= Exercise objective =
Write out the material exactly, without any of its pictures.
---------- Given material
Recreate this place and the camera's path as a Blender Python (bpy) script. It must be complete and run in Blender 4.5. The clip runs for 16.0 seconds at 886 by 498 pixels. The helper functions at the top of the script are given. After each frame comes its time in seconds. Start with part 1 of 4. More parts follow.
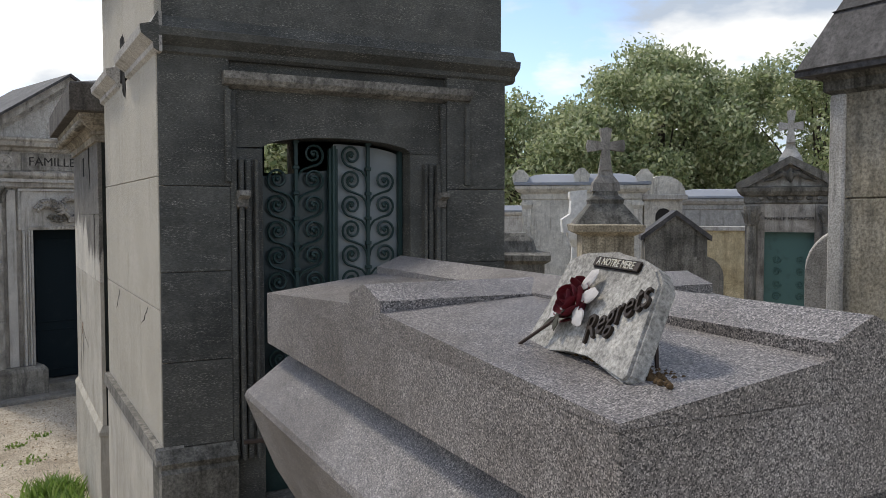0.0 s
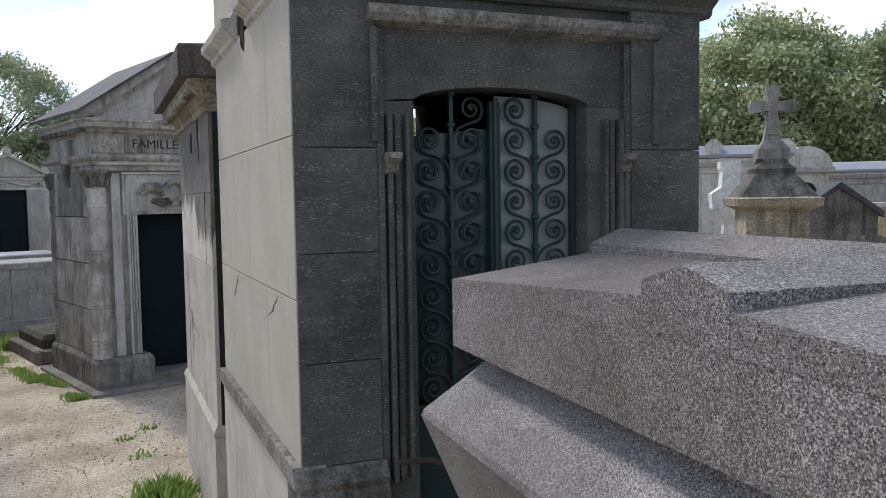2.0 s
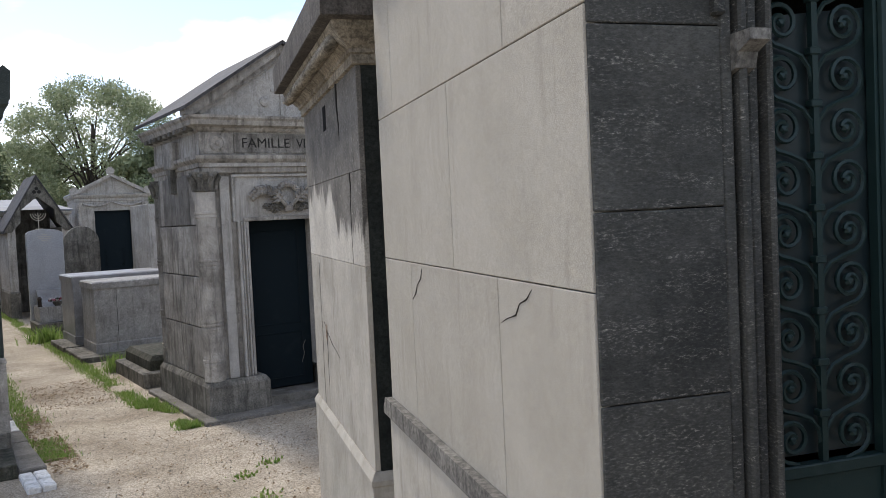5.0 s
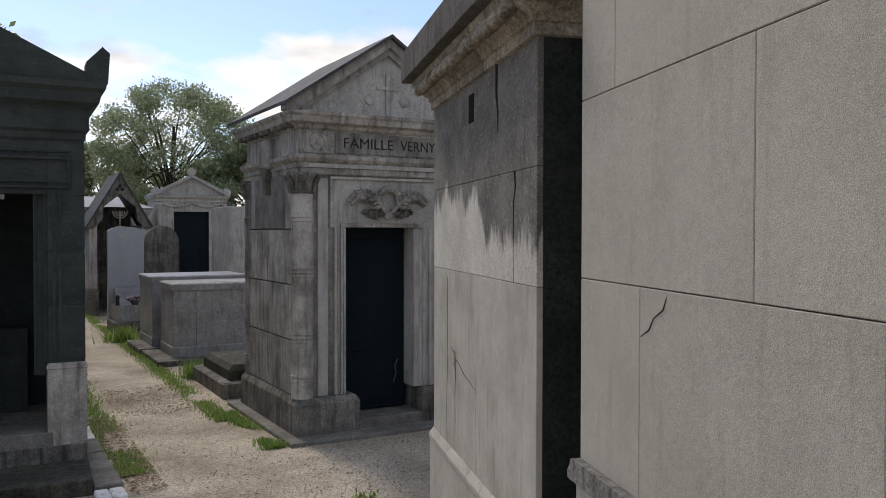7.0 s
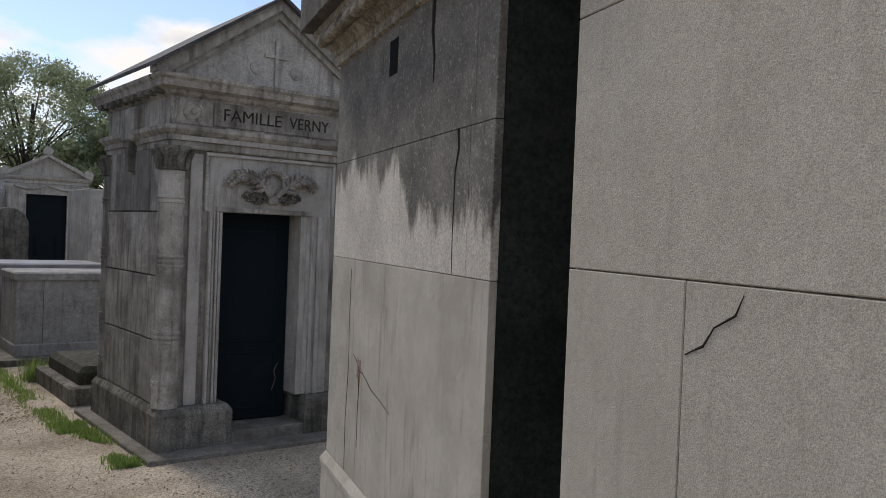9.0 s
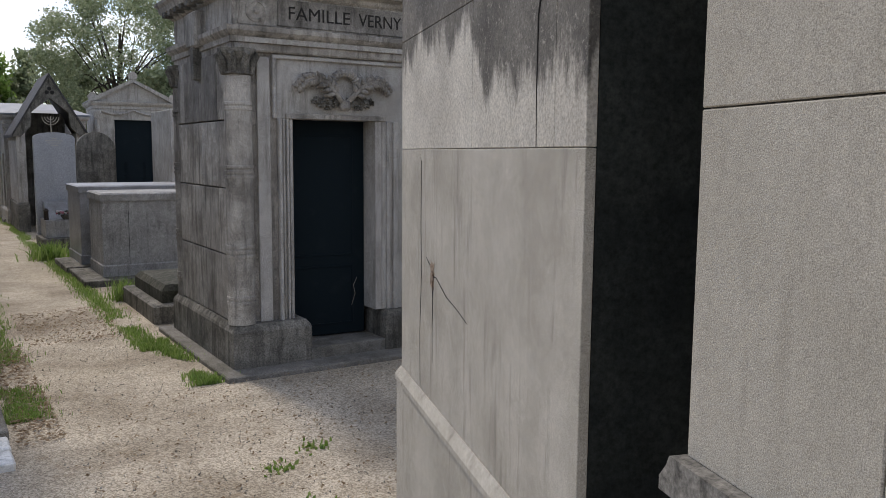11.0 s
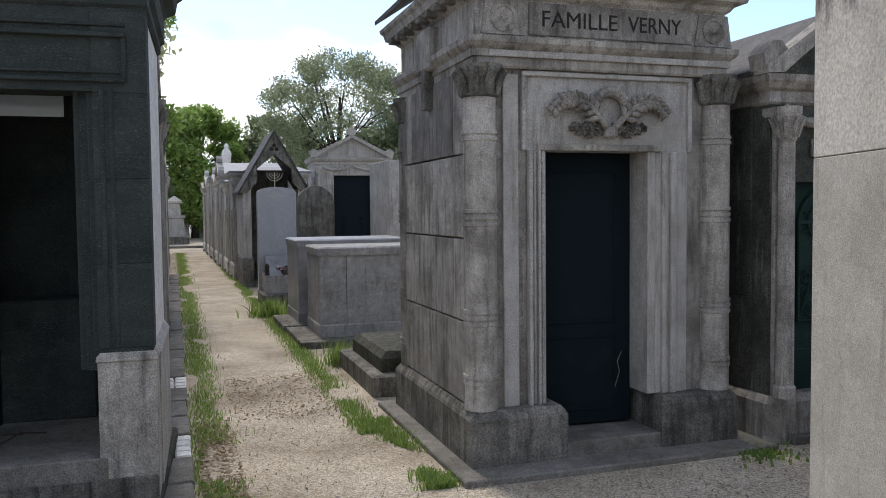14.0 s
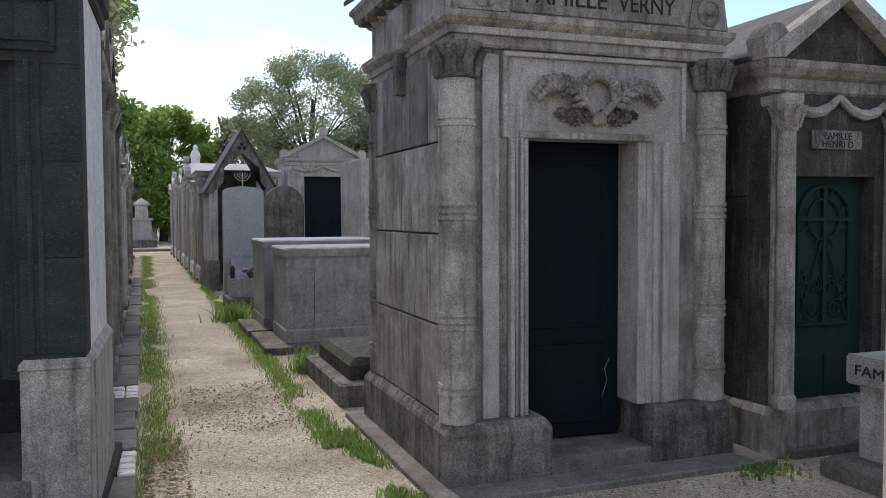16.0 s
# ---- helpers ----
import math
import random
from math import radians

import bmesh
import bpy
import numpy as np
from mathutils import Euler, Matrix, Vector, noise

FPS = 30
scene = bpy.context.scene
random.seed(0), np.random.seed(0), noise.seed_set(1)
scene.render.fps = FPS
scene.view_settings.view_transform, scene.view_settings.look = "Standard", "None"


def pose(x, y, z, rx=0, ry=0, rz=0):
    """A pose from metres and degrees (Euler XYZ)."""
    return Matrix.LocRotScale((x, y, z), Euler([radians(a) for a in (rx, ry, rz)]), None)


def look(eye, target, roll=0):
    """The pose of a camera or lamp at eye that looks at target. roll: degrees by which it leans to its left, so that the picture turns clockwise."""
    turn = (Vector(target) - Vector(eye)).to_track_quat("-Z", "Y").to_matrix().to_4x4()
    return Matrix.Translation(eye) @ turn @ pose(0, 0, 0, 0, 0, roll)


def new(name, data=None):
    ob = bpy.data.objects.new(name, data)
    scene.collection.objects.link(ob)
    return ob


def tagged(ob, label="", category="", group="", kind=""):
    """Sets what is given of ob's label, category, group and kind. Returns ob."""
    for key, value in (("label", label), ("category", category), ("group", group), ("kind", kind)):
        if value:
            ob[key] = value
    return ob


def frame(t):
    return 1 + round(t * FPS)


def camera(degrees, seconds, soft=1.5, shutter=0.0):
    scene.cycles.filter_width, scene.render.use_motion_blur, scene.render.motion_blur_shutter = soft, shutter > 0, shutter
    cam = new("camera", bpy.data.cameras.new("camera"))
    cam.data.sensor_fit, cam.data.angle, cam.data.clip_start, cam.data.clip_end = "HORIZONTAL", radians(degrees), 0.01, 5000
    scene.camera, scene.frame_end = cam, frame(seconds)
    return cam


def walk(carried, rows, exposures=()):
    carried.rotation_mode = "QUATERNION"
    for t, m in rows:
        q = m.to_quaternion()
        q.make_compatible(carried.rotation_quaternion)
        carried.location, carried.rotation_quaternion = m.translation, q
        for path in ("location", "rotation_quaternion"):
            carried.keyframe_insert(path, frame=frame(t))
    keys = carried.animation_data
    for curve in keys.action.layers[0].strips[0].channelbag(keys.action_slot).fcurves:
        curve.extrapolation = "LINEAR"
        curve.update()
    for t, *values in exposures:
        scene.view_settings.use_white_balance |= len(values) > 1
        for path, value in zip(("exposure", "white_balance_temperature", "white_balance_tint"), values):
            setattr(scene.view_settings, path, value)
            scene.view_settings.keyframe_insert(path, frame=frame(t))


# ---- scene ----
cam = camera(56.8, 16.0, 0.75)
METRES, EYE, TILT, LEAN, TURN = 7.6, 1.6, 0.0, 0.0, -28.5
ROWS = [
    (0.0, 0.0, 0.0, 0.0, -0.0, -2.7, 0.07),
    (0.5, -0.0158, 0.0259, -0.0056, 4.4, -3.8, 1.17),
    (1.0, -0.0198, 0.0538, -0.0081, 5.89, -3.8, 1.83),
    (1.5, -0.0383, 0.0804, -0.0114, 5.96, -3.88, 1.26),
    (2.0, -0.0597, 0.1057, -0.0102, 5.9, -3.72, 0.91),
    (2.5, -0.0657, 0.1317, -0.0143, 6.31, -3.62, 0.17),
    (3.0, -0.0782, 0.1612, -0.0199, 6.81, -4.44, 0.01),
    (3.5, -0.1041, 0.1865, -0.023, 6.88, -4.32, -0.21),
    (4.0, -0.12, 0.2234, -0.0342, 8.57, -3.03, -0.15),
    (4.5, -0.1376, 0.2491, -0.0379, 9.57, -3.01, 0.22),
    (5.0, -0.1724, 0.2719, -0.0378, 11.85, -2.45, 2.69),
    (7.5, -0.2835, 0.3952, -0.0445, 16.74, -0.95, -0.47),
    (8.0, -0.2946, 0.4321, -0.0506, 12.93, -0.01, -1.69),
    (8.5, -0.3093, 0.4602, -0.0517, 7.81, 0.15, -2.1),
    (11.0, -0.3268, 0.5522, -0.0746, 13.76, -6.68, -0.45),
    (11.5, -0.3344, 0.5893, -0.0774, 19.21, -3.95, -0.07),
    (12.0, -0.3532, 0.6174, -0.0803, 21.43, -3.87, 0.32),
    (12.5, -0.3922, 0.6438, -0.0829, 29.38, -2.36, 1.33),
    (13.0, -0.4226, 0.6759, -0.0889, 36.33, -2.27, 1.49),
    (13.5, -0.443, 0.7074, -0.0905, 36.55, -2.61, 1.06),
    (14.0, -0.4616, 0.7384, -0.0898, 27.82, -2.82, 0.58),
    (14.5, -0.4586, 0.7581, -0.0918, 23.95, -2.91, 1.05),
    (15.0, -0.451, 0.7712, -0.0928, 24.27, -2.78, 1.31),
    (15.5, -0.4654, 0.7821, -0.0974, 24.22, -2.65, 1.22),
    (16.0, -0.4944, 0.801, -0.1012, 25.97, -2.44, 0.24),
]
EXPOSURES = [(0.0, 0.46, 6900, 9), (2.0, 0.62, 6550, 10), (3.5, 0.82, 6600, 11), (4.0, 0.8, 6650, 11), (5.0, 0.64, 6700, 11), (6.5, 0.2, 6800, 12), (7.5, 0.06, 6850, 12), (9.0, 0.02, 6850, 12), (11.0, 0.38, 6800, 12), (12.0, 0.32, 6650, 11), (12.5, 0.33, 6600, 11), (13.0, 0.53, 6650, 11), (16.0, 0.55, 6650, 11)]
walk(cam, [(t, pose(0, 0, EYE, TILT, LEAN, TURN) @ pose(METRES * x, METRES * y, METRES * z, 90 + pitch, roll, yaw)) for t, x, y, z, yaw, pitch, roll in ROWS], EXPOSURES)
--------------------
= Answer in full =
Recreate this place and the camera's path as a Blender Python (bpy) script. It must be complete and run in Blender 4.5. The clip runs for 16.0 seconds at 886 by 498 pixels. The helper functions at the top of the script are given. After each frame comes its time in seconds. Start with part 1 of 4. More parts follow.
0.0 s
2.0 s
5.0 s
7.0 s
9.0 s
11.0 s
14.0 s
16.0 s
# ---- helpers ----
import math
import random
from math import radians

import bmesh
import bpy
import numpy as np
from mathutils import Euler, Matrix, Vector, noise

FPS = 30
scene = bpy.context.scene
random.seed(0), np.random.seed(0), noise.seed_set(1)
scene.render.fps = FPS
scene.view_settings.view_transform, scene.view_settings.look = "Standard", "None"


def pose(x, y, z, rx=0, ry=0, rz=0):
    """A pose from metres and degrees (Euler XYZ)."""
    return Matrix.LocRotScale((x, y, z), Euler([radians(a) for a in (rx, ry, rz)]), None)


def look(eye, target, roll=0):
    """The pose of a camera or lamp at eye that looks at target. roll: degrees by which it leans to its left, so that the picture turns clockwise."""
    turn = (Vector(target) - Vector(eye)).to_track_quat("-Z", "Y").to_matrix().to_4x4()
    return Matrix.Translation(eye) @ turn @ pose(0, 0, 0, 0, 0, roll)


def new(name, data=None):
    ob = bpy.data.objects.new(name, data)
    scene.collection.objects.link(ob)
    return ob


def tagged(ob, label="", category="", group="", kind=""):
    """Sets what is given of ob's label, category, group and kind. Returns ob."""
    for key, value in (("label", label), ("category", category), ("group", group), ("kind", kind)):
        if value:
            ob[key] = value
    return ob


def frame(t):
    return 1 + round(t * FPS)


def camera(degrees, seconds, soft=1.5, shutter=0.0):
    scene.cycles.filter_width, scene.render.use_motion_blur, scene.render.motion_blur_shutter = soft, shutter > 0, shutter
    cam = new("camera", bpy.data.cameras.new("camera"))
    cam.data.sensor_fit, cam.data.angle, cam.data.clip_start, cam.data.clip_end = "HORIZONTAL", radians(degrees), 0.01, 5000
    scene.camera, scene.frame_end = cam, frame(seconds)
    return cam


def walk(carried, rows, exposures=()):
    carried.rotation_mode = "QUATERNION"
    for t, m in rows:
        q = m.to_quaternion()
        q.make_compatible(carried.rotation_quaternion)
        carried.location, carried.rotation_quaternion = m.translation, q
        for path in ("location", "rotation_quaternion"):
            carried.keyframe_insert(path, frame=frame(t))
    keys = carried.animation_data
    for curve in keys.action.layers[0].strips[0].channelbag(keys.action_slot).fcurves:
        curve.extrapolation = "LINEAR"
        curve.update()
    for t, *values in exposures:
        scene.view_settings.use_white_balance |= len(values) > 1
        for path, value in zip(("exposure", "white_balance_temperature", "white_balance_tint"), values):
            setattr(scene.view_settings, path, value)
            scene.view_settings.keyframe_insert(path, frame=frame(t))


# ---- scene ----
cam = camera(56.8, 16.0, 0.75)
METRES, EYE, TILT, LEAN, TURN = 7.6, 1.6, 0.0, 0.0, -28.5
ROWS = [
    (0.0, 0.0, 0.0, 0.0, -0.0, -2.7, 0.07),
    (0.5, -0.0158, 0.0259, -0.0056, 4.4, -3.8, 1.17),
    (1.0, -0.0198, 0.0538, -0.0081, 5.89, -3.8, 1.83),
    (1.5, -0.0383, 0.0804, -0.0114, 5.96, -3.88, 1.26),
    (2.0, -0.0597, 0.1057, -0.0102, 5.9, -3.72, 0.91),
    (2.5, -0.0657, 0.1317, -0.0143, 6.31, -3.62, 0.17),
    (3.0, -0.0782, 0.1612, -0.0199, 6.81, -4.44, 0.01),
    (3.5, -0.1041, 0.1865, -0.023, 6.88, -4.32, -0.21),
    (4.0, -0.12, 0.2234, -0.0342, 8.57, -3.03, -0.15),
    (4.5, -0.1376, 0.2491, -0.0379, 9.57, -3.01, 0.22),
    (5.0, -0.1724, 0.2719, -0.0378, 11.85, -2.45, 2.69),
    (7.5, -0.2835, 0.3952, -0.0445, 16.74, -0.95, -0.47),
    (8.0, -0.2946, 0.4321, -0.0506, 12.93, -0.01, -1.69),
    (8.5, -0.3093, 0.4602, -0.0517, 7.81, 0.15, -2.1),
    (11.0, -0.3268, 0.5522, -0.0746, 13.76, -6.68, -0.45),
    (11.5, -0.3344, 0.5893, -0.0774, 19.21, -3.95, -0.07),
    (12.0, -0.3532, 0.6174, -0.0803, 21.43, -3.87, 0.32),
    (12.5, -0.3922, 0.6438, -0.0829, 29.38, -2.36, 1.33),
    (13.0, -0.4226, 0.6759, -0.0889, 36.33, -2.27, 1.49),
    (13.5, -0.443, 0.7074, -0.0905, 36.55, -2.61, 1.06),
    (14.0, -0.4616, 0.7384, -0.0898, 27.82, -2.82, 0.58),
    (14.5, -0.4586, 0.7581, -0.0918, 23.95, -2.91, 1.05),
    (15.0, -0.451, 0.7712, -0.0928, 24.27, -2.78, 1.31),
    (15.5, -0.4654, 0.7821, -0.0974, 24.22, -2.65, 1.22),
    (16.0, -0.4944, 0.801, -0.1012, 25.97, -2.44, 0.24),
]
EXPOSURES = [(0.0, 0.46, 6900, 9), (2.0, 0.62, 6550, 10), (3.5, 0.82, 6600, 11), (4.0, 0.8, 6650, 11), (5.0, 0.64, 6700, 11), (6.5, 0.2, 6800, 12), (7.5, 0.06, 6850, 12), (9.0, 0.02, 6850, 12), (11.0, 0.38, 6800, 12), (12.0, 0.32, 6650, 11), (12.5, 0.33, 6600, 11), (13.0, 0.53, 6650, 11), (16.0, 0.55, 6650, 11)]
walk(cam, [(t, pose(0, 0, EYE, TILT, LEAN, TURN) @ pose(METRES * x, METRES * y, METRES * z, 90 + pitch, roll, yaw)) for t, x, y, z, yaw, pitch, roll in ROWS], EXPOSURES)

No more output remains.